> **Task to carry out**
Print only the lines from the top of the data through the line with "return arc(cu, cv, r, 0, 360", both included, skipping every picture.

> **Data to process**
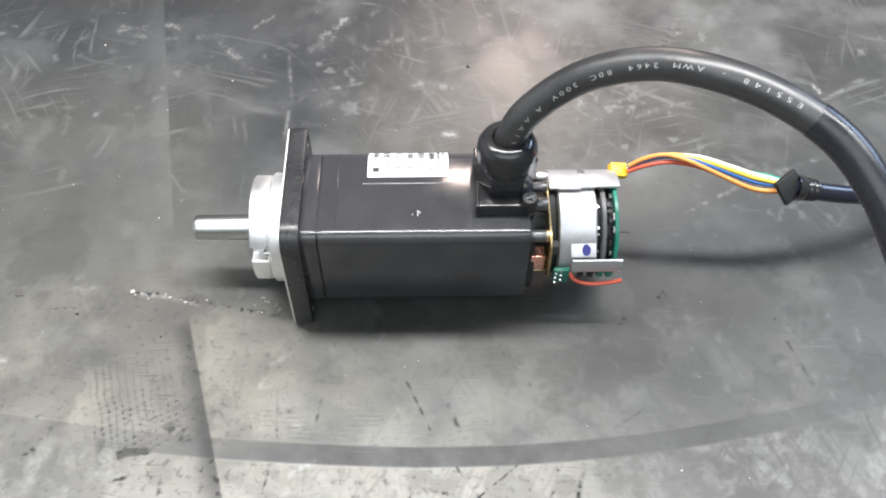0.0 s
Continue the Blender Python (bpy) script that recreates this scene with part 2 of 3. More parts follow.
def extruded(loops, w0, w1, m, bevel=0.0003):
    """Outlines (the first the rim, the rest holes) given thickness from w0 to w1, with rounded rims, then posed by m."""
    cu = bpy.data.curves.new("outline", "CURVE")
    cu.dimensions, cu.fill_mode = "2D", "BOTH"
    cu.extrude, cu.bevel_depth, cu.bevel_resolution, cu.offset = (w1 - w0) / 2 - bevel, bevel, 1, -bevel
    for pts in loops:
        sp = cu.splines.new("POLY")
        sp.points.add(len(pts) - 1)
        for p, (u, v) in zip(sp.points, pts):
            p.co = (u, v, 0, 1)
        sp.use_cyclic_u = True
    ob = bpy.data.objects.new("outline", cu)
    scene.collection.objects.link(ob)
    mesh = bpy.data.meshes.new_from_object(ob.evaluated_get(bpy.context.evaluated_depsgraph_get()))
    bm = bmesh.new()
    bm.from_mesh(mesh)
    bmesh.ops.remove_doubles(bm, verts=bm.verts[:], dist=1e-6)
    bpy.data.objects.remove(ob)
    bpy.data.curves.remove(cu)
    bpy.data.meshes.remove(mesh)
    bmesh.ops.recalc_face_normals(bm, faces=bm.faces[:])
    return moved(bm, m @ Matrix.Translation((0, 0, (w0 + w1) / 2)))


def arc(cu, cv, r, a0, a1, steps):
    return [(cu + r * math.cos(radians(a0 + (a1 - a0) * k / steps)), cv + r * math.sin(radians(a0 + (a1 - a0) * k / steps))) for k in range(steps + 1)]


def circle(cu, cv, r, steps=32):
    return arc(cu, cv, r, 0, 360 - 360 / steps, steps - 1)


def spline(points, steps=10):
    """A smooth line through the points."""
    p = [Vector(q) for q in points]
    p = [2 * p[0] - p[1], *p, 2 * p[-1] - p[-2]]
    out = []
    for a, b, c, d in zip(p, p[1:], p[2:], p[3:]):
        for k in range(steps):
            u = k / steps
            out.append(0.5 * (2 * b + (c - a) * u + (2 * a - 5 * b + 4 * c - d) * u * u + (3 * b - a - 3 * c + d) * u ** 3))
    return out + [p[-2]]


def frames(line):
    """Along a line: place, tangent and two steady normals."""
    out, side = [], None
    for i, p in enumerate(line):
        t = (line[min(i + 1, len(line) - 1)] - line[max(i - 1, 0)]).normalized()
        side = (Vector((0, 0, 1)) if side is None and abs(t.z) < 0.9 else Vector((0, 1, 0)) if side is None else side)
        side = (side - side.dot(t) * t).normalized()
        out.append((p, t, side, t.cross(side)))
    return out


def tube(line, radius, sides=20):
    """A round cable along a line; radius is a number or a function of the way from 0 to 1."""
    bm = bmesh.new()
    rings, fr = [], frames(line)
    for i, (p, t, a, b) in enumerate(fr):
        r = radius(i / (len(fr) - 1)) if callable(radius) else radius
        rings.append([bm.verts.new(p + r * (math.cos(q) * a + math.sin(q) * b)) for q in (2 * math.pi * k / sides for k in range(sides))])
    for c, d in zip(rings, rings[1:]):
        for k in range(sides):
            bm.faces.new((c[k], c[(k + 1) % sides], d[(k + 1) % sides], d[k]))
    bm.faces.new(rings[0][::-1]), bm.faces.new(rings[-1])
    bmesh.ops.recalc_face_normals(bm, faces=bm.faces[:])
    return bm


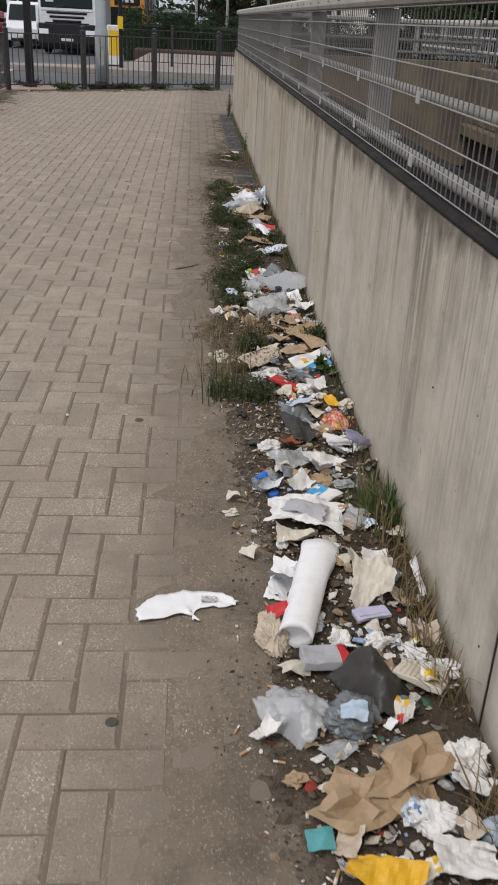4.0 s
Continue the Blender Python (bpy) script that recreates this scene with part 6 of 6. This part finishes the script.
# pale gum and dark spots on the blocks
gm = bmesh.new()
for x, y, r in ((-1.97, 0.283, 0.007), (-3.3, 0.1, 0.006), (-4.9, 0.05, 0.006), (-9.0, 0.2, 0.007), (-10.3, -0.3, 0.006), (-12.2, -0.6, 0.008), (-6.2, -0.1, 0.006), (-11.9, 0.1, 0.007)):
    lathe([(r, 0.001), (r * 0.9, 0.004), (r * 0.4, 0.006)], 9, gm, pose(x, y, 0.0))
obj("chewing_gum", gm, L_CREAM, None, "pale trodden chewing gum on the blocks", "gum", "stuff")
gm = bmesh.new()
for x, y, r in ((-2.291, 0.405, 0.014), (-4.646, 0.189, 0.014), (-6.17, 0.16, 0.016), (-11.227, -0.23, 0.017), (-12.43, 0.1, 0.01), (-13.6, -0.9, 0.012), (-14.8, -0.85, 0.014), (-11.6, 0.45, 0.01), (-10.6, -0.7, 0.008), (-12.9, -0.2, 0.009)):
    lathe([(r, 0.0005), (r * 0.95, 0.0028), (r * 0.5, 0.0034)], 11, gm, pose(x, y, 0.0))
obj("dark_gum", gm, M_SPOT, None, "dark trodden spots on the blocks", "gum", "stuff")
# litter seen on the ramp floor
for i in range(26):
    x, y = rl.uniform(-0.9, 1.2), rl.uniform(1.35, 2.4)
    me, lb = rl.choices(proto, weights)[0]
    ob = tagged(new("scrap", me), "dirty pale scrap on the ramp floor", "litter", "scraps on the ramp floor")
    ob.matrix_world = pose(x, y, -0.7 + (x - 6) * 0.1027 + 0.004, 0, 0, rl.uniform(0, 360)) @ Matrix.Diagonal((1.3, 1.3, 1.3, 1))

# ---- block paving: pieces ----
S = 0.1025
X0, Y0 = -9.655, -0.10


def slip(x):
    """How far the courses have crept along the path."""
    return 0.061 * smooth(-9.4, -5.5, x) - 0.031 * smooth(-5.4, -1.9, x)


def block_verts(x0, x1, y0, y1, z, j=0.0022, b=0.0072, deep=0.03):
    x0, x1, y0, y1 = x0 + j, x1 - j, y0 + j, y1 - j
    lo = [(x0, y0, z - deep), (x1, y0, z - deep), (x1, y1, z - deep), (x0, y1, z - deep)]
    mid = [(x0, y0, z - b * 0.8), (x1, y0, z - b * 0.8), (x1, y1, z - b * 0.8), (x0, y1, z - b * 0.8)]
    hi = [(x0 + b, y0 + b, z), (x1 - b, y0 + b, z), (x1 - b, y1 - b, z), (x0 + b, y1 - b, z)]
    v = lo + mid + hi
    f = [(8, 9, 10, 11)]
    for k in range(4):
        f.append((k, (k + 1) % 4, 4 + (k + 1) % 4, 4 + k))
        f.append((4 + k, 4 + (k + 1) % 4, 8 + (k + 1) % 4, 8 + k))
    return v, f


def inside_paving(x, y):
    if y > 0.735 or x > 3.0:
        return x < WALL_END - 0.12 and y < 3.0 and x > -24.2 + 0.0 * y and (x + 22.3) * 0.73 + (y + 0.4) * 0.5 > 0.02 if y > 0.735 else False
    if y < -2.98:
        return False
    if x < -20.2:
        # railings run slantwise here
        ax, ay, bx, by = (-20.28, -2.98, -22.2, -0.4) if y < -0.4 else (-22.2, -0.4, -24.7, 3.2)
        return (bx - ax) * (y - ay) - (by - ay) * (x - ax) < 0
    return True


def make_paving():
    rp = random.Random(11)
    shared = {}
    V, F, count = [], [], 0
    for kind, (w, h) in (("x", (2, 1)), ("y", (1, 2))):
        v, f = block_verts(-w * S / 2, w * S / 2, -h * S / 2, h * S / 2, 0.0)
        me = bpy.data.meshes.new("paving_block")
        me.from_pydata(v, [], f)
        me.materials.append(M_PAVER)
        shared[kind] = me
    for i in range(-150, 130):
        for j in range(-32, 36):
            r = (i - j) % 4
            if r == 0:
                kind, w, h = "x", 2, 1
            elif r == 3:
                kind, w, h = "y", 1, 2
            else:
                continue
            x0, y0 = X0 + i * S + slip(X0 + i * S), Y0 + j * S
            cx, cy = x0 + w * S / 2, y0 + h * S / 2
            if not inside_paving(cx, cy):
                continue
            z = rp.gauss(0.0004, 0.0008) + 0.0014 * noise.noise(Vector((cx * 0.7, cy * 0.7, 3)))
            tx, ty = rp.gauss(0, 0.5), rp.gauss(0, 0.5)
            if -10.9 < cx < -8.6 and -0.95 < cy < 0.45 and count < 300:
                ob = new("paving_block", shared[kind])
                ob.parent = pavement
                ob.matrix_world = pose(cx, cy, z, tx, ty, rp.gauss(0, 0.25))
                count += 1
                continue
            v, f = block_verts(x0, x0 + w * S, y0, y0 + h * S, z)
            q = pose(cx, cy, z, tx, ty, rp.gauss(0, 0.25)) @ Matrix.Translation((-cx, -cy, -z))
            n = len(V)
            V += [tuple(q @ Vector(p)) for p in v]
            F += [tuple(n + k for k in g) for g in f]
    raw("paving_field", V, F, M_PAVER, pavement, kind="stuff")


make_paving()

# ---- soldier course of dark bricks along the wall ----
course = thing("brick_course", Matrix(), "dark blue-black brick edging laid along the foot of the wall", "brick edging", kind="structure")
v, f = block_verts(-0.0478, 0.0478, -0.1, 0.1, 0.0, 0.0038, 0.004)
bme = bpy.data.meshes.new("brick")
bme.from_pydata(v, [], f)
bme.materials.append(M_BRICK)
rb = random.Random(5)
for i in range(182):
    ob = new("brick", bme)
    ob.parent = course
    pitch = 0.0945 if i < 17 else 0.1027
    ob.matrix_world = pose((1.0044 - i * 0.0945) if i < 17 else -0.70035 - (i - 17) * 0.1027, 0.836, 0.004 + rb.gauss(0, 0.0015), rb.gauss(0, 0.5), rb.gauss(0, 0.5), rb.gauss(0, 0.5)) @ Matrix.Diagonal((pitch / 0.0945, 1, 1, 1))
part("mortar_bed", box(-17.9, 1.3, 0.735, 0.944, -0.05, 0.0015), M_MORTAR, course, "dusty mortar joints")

> **Final result**
0.0 s
Continue the Blender Python (bpy) script that recreates this scene with part 2 of 3. More parts follow.
def extruded(loops, w0, w1, m, bevel=0.0003):
    """Outlines (the first the rim, the rest holes) given thickness from w0 to w1, with rounded rims, then posed by m."""
    cu = bpy.data.curves.new("outline", "CURVE")
    cu.dimensions, cu.fill_mode = "2D", "BOTH"
    cu.extrude, cu.bevel_depth, cu.bevel_resolution, cu.offset = (w1 - w0) / 2 - bevel, bevel, 1, -bevel
    for pts in loops:
        sp = cu.splines.new("POLY")
        sp.points.add(len(pts) - 1)
        for p, (u, v) in zip(sp.points, pts):
            p.co = (u, v, 0, 1)
        sp.use_cyclic_u = True
    ob = bpy.data.objects.new("outline", cu)
    scene.collection.objects.link(ob)
    mesh = bpy.data.meshes.new_from_object(ob.evaluated_get(bpy.context.evaluated_depsgraph_get()))
    bm = bmesh.new()
    bm.from_mesh(mesh)
    bmesh.ops.remove_doubles(bm, verts=bm.verts[:], dist=1e-6)
    bpy.data.objects.remove(ob)
    bpy.data.curves.remove(cu)
    bpy.data.meshes.remove(mesh)
    bmesh.ops.recalc_face_normals(bm, faces=bm.faces[:])
    return moved(bm, m @ Matrix.Translation((0, 0, (w0 + w1) / 2)))


def arc(cu, cv, r, a0, a1, steps):
    return [(cu + r * math.cos(radians(a0 + (a1 - a0) * k / steps)), cv + r * math.sin(radians(a0 + (a1 - a0) * k / steps))) for k in range(steps + 1)]


def circle(cu, cv, r, steps=32):
    return arc(cu, cv, r, 0, 360 - 360 / steps, steps - 1)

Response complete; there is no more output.